New Year’s Eve has always been a time for looking back to the past, and more importantly, forward to the coming year. It’s a time to reflect on who we are and where we want to be. Most of people will make a New Year’s resolution – maybe to lose weight, quit smoking or drink less. But GeoGeeks are not ordinary people and our resolutions are a bit different… Here is my list:


As we all know Mercator projection is not the best way to represent the surface of the Earth  for everything besides marine navigation. Nevertheless most people use it for small scale maps of the whole world. Our role as GeoGeeks is to bring enlightenment to ordinary people… I want to start from myself and stop using Mercator projection out of pure laziness.


Imagine all these amazing maps you could do in CartoDB or Mapbox if you could code even a little bit. Every year the same resolution but in 2016 it must became a truth. Which language? I’m still not sure but this overview might be helpful to make this choice.
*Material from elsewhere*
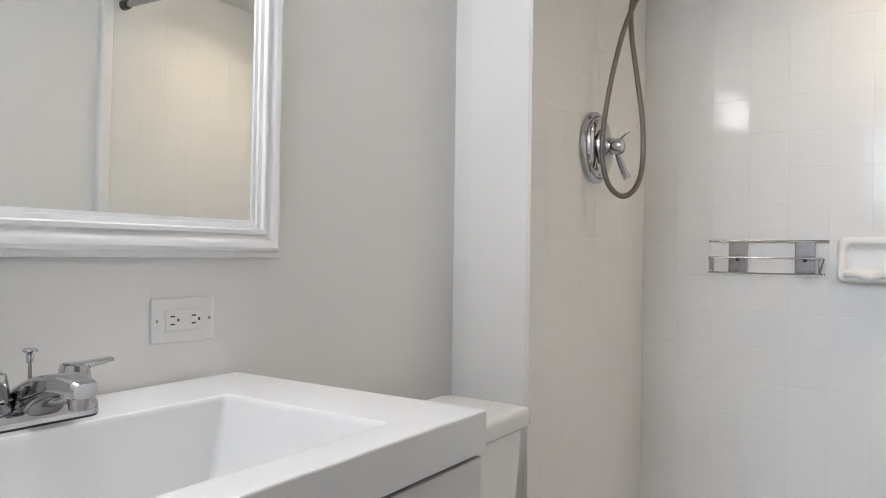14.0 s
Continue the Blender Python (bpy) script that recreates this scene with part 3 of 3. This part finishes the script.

Location-based apps are great but using GPS to find your way too often decreases your spatial orientation abilities. My goal for 2016 is to use less navigation, memorize my routes and minimise my GPS dependency.


If there is one thing that everything GeoGeek should be good at, it’s using a compass. There was never a good time to do that but in 2016 I want to master it.


So many map-related books on my shelf but no time to read it. My goal for 2016 is to read this ten map books you see below in ten months.


What are your New Year’s resolutions?